Mephisto is presented on Blu-ray courtesy of Kino Lorber's Kino Classics imprint with an AVC encoded 1080p transfer in 1.66:1. The back cover of this release touts a "stunning 4K restoration by the Hungarian National Film Archive", and in this case the hyperbole is not that overstated. While there are a few minor blemishes that have managed to evade the clean up, and color temperature can be just slightly variant at times, the overall look here is beautifully organic and almost always nicely suffused. Fine detail is often impressive, especially in some close- ups, though in that regard, the film's more stylized aspects, as in the now famous closing couple of moments, don't necessarily support superb fine detail levels by design.

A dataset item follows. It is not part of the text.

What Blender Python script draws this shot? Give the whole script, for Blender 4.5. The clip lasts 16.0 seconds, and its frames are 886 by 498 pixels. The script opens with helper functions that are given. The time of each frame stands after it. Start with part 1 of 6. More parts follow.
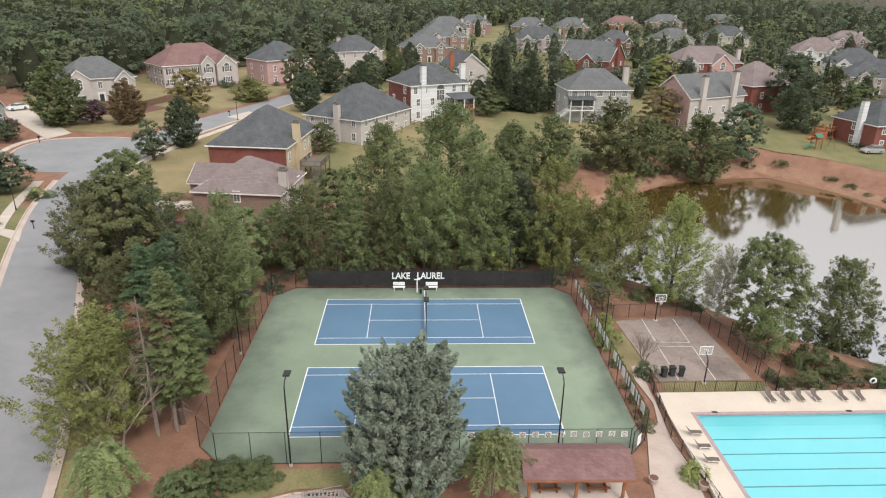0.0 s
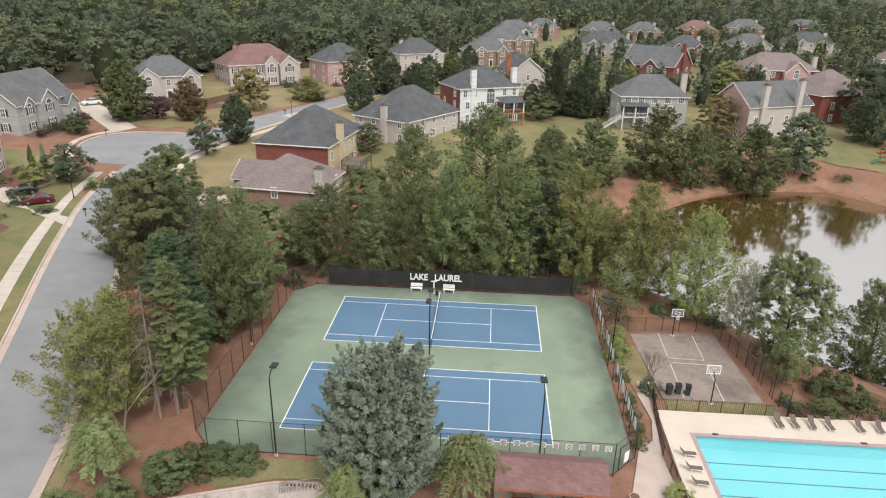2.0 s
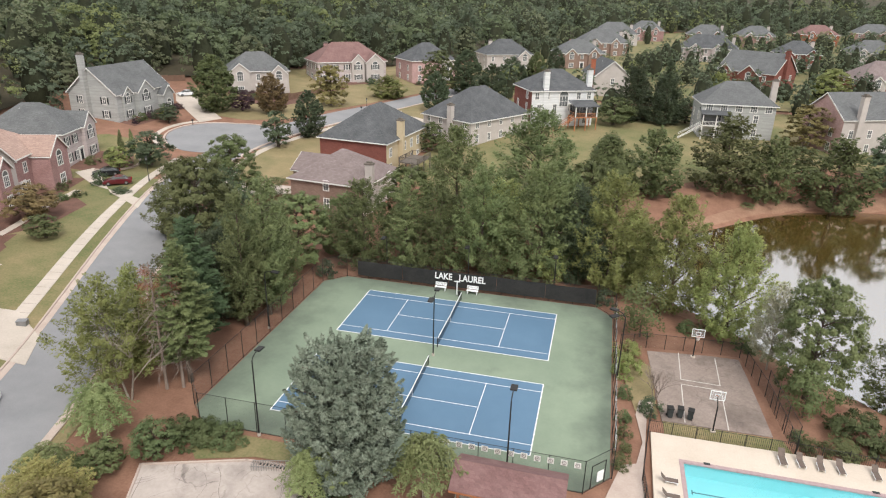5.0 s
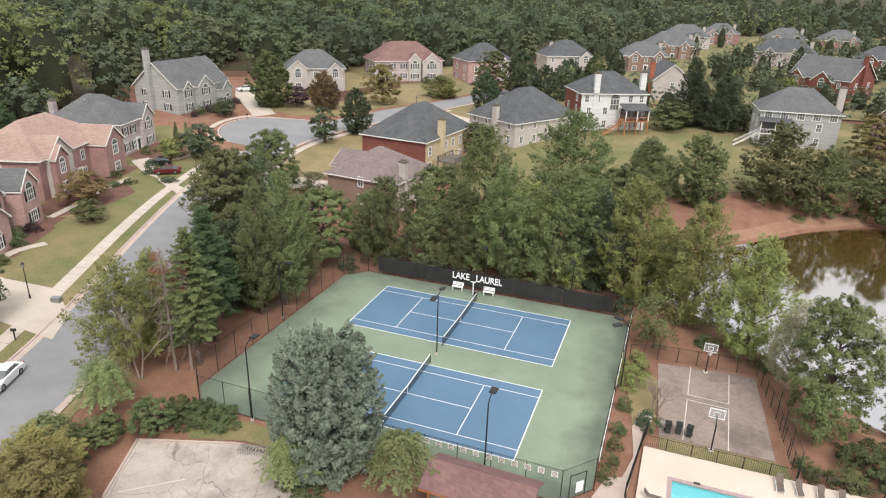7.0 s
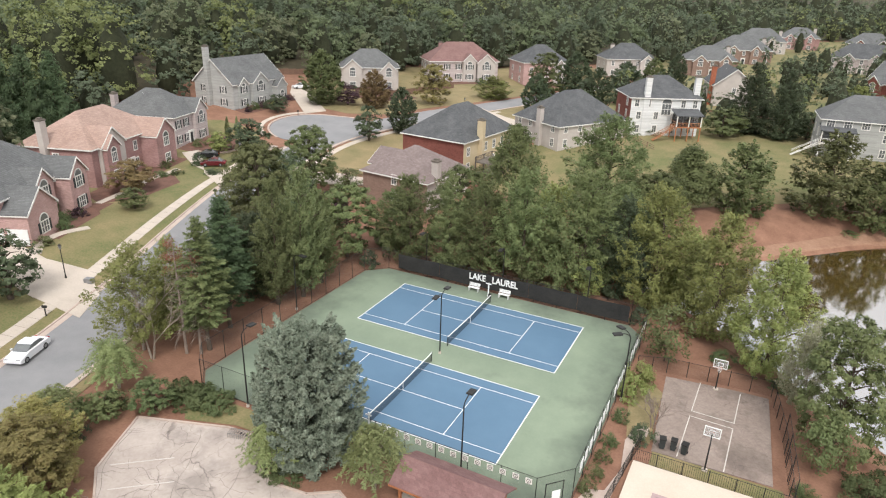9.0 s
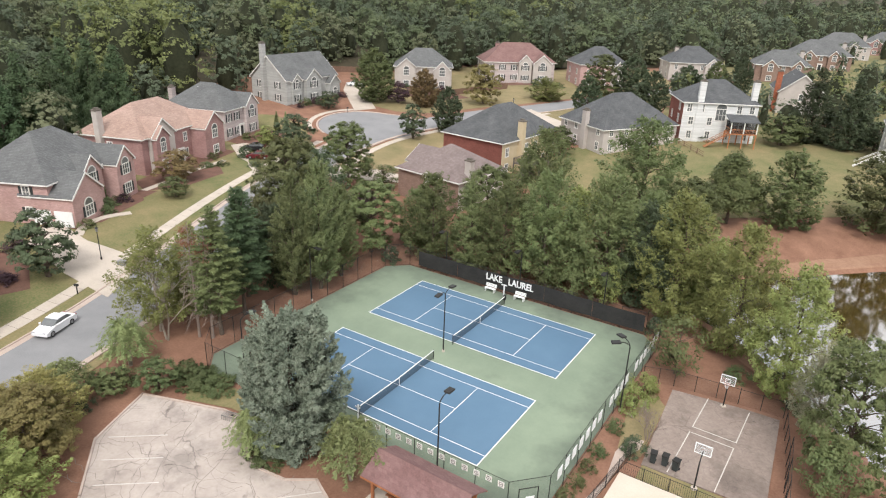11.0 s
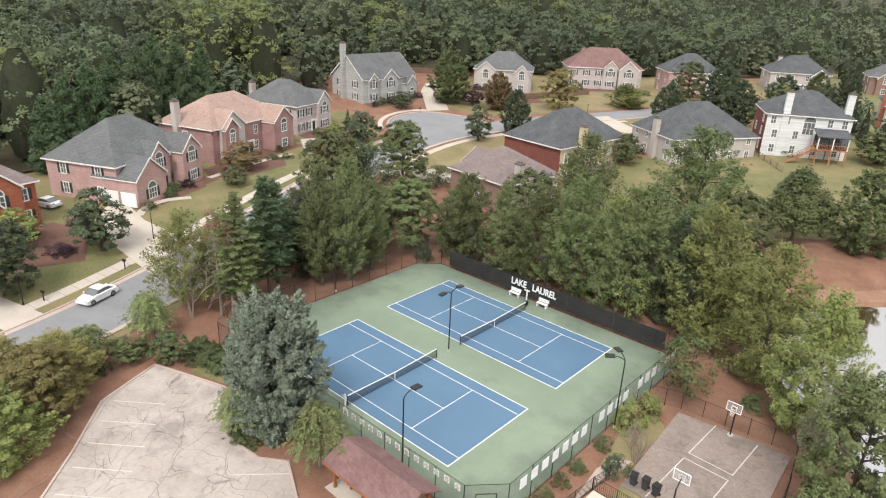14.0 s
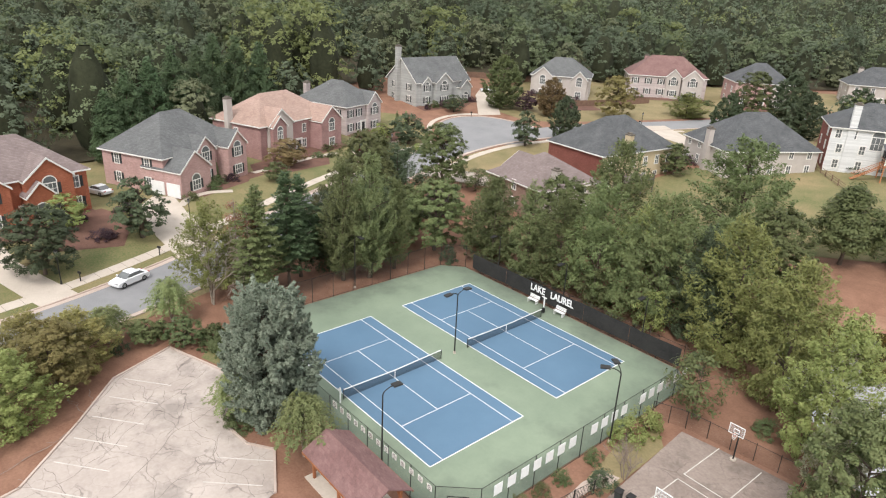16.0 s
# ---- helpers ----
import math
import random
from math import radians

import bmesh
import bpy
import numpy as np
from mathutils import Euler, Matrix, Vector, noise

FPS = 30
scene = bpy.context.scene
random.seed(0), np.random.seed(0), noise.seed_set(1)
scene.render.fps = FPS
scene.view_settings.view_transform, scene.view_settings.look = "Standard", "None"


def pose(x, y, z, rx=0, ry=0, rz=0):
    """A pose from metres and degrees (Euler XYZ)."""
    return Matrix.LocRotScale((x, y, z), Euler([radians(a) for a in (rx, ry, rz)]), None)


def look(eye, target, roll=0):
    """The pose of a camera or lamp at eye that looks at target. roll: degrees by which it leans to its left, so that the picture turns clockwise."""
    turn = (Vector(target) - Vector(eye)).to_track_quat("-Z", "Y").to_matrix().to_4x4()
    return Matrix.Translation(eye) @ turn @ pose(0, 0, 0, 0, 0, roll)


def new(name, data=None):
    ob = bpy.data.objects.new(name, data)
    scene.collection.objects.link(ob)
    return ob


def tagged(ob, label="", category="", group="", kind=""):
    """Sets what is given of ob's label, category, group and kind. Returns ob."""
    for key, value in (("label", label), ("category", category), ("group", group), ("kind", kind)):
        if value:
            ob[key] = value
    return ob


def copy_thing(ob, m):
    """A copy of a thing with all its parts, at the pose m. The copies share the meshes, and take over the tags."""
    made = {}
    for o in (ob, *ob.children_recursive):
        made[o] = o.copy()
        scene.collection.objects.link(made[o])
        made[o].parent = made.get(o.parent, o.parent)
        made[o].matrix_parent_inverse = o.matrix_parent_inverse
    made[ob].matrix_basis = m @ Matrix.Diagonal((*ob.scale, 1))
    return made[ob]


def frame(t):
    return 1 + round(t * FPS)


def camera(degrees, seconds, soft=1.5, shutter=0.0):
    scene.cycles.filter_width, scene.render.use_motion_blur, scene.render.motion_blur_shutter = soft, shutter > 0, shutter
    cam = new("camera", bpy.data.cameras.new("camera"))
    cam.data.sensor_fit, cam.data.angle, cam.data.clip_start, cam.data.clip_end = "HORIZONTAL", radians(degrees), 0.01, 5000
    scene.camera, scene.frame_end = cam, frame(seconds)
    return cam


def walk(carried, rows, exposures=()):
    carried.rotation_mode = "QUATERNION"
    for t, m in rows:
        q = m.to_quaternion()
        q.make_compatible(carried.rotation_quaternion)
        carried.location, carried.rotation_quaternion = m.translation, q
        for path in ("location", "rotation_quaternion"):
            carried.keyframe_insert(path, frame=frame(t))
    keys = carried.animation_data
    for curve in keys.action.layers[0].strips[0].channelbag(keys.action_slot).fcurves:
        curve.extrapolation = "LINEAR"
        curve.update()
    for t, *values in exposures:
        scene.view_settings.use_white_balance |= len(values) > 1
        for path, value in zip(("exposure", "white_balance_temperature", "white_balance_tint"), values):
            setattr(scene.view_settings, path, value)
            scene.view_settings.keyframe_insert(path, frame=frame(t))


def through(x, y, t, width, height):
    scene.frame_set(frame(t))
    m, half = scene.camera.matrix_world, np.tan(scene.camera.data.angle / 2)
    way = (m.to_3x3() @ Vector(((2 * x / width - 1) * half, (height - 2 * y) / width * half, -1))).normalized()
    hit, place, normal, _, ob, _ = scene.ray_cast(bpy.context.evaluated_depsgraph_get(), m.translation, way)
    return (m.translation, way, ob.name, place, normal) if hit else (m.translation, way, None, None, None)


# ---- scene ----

I noticed no compression anomalies.
Mephisto features DTS-HD Master Audio 2.0 Mono tracks in German and Hungarian. The tracks didn't differ substantially to my ears in terms of overall mix, other than the obvious differences in language. There is unavoidably "loose sync" here at times in both languages due to this or that actor being dubbed, but fidelity is fine, supporting both spoken and musical moments perfectly capably. Optional English subtitles are available.
Update: Mephisto arrived before the two other István Szabó films Kino Lorber has also released on Blu-ray, and so I didn't initially realize that all three releases repeat some of the same supplements.
There may be some diehard Dudley Moore fans who might take issue with this, but I am personally kind of stunned that Klaus Maria Brandauer didn't receive an Academy Award nomination for Best Actor for his work in this film (and I'm singling Moore out as the most likely "candidate" to be replaced in a year that saw legends Warren Beatty, Burt Lancaster, Paul Newman and eventual winner Henry Fonda nominated in that category). Brandauer's captivating and disturbing performance is matched by Hoppe's, and the supporting cast is similarly excellent. The film also manages to capture its epochal era superbly. The underlying premise of Mephisto is as hoary as the Faust legend itself, but that doesn't make it any less powerful and relevant. Technical merits are solid and the supplementary package enjoyable, and Mephisto comes Highly recommended.